Par ailleurs, l'actualité de l'homoparentalité, l'un des principaux sujets sociaux du début de ce siècle, au point de devenir un enjeu électoral dans de nombreux pays, offrait une autoroute à un film qui prétendait traiter ce sujet.
Toutes les conditions du documentaire animalier étant réunies, je m'étais résolu à boycotter le film, d'autant plus que le réalisateur, Vincent Garenq, ne s'était jusqu'ici fait un nom que... dans le documentaire! C'était son premier long métrage.
Et finalement, j'ai craqué. Comme les autres, j'ai été voir « Comme les autres » « à titre documentaire »...
Très agréable surprise, sauf que je n'ai pas vu ce que j'étais allé voir, ni même vraiment ce qu'on m'avait « vendu ». Certes, le film tourne autour de l'homoparentalité, et il a le grand mérite d'en poser intelligemment le problème, mais ce sont les marchands qui ont fait de cette situation un objet porteur et commercial. Car derrière cette trame du scénario sont traités avec l'air de rien, mais de façon très subtile, un certain nombre de sujets d'actualité.
Je ne voudrais pas dévoiler certains déclics du film à ceux qui – j'en connais- hésiteraient comme moi et auraient montré plus d'obstination dans leur boycott..., mais...
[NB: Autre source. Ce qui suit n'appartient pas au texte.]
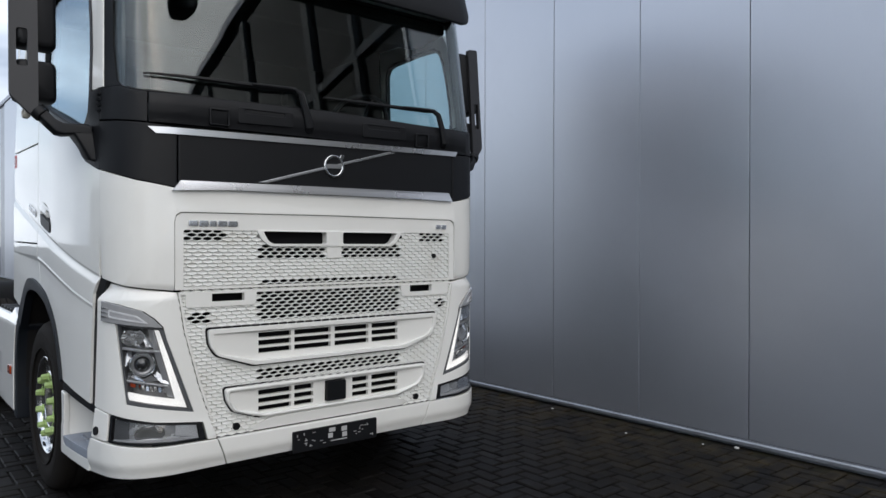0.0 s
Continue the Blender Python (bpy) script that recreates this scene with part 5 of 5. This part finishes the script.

Commençons par ce qui grince un peu; et c'est la seule concession aux clichés dont on peut accuser les auteurs: l'histoire se déroule dans un milieu aisé, médecin – avocat, superbe loft, beaux-parents avec jolie maison, répondant ainsi à ce mythe de « l'homosexuel à fort pouvoir d'achat » qui a valu tant de déboires à des commerçants naïfs et sans scrupules et même à des organisateurs de salons spécialisés.
Passé cette embûche mineure, j'ai vu un très belle histoire d'amour. Pourquoi ne le dit-on pas davantage dans la promotion du film, tout entière axée sur l'actualité de l'homoparentalité. ?
J'y ai vu un coup de griffe bien aiguisé à la politique impitoyable de l'immigration menée par notre petit vizir.
J'y ai vu un coup de patte bien appuyé à la sottise de l'administration à l'égard des homos et la matérialisation de cette barrière infranchissable qui empêche encore des « gens comme tout le monde » d'être vraiment des « gens comme tout le monde ». On a même droit à un moment à une torpille envoyée avec pertinence dans le système judiciaire, lorsque Philippe, l'avocat, plaide un divorce explosif alors que lui-même se démène avec sa douloureuse séparation.
J'y ai vu une acide description de la « fille à pédé », cette espèce d'égérie dont nos jeunes homos ne peuvent plus se passer, qui font et défont leurs amours comme elles jouent à la poupée Barbie, vivent le plus souvent à leurs crochets, assouvissent leur non-sexualité en regardant la leur, exhibent partout avec affectation le mâle dont elle ne craignent pas la virilité et se retrouvent vieille fille à 40 ans pour n'avoir pas voulu choisir à temps leur mode de vie.J'y ai vu un portrait plutôt cruel des lesbiennes. Ce que les gay mâles ont évité de clichés et travers exacerbés sur eux-mêmes, les cousines se le sont pris en pleine tronche... Les consultants homo du réalisateur devaient être masculins, et fier de l'être!
Mais enfin, enfin, malgré cette coloration « profession libérale-cadre supérieur », j'y ai vu la description d'un couple d'hommes parfaitement intégrés au contexte social, -combien de parents auraient la chair de poule s'ils savaient que le médecin pédiatre auquel ils confient leur bout de chou est homosexuel-, couple qui, même s'il semble habiter Belleville la bigarrée avec un détachement d'astronaute débarquant sur Mars, ne met jamais les pieds dans le milieu, s'habille sans signe extérieur de tantisme, éprouve de vrais sentiments, simples et profonds, et plaide par son humanité et son humanisme pour une intégration des gays par l'indifférence , et non par cette charité qu'est le droit à la différence.